Traders analyze any financial market including the forex market in one of 3 ways:
1. Through Fundamental Analysis
2. Through Technical Analysis
3. Through a Combination of fundamental and technical analysis
People trash technical analysis, “it’s all mumbo jumbo”. Technical analysis is more or less mathematical measurement of market movement. It’s a general understanding that history always repeats itself. This is not just in financial market, but also how human behavior pattern stays the same towards similar events regardless of advance of technology /science.
While which method a trader chooses is ultimately up to them and their trading personality, it is my opinion that a trader who at least has an understanding of both technical and fundamental analysis is in a better overall position to trade profitably, than someone who focuses on only one school of thought.
To help understand this lets say that I am a trader who studies technical analysis and believes that at least in the short term, which is the time frame that I trade on, that technicals are all that matter. Next lets say that I am looking at a chart of the EUR/USD at 8:20 AM on the first Friday of the month, and my technicals are telling me that the trade is a good buy.
If I focused purely on technical analysis then I would probably enter that position not knowing that at 8:30 AM I may be in for a surprise that I was not expecting. As those of you who have been through module 8 of my basics of trading course know, at 8:30 AM on the first Friday of the month Non Farm Payrolls (NFP’s) are released, which historically has been one of the most market moving fundamental releases in the forex market.
While I am not saying that a trader who trades on technicals should not take a trade that looks good to them from a technical standpoint because of weak fundamentals, what I think this shows is that technical traders who at least have an understanding of fundamentals have the ability to decide whether or not they should factor in a specific piece of fundamental information or no. In my opinion this gives them a big leg up on technical traders who dismiss fundamentals altogether.
Now lets say that I am a trader who trades a carry trade strategy which trades based off of a model I built to forecast interest rates based on fundamental news releases. Next lets say that my model generates a buy signal at 1.4700 which I have included on the chart on your screen. Would my trading not be better served if I at least knew that there was a major head and shoulders top in place, so technically the market is very weak here?

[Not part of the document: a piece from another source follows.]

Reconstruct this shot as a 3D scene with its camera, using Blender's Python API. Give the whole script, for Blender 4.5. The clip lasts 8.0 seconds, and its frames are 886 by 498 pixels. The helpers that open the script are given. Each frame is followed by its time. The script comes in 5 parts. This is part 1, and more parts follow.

As with our technical analysis example what I am not saying is that a trader who trades on fundamentals should not take a trade that they feel is good from a fundamental standpoint when the market is weak from a technical standpoint. What I am saying however is that fundamental traders who at least have a basic understanding of technical analysis have the ability to decide this for themselves. In my opinion this gives them a big leg up on fundamental traders who dismiss technicals altogether.
As you have probably realized if you have been following my courses, they are designed to give traders a knowledge of both fundamental and technical analysis because I believe a knowledge of both puts traders in the best position to learn to trade profitably. I also believe that you can’t really make a decision if you are going to trade based mainly off of technicals, fundamentals, or a combination of the two unless you have a sound understanding of the basics of both fundamental and technical analysis.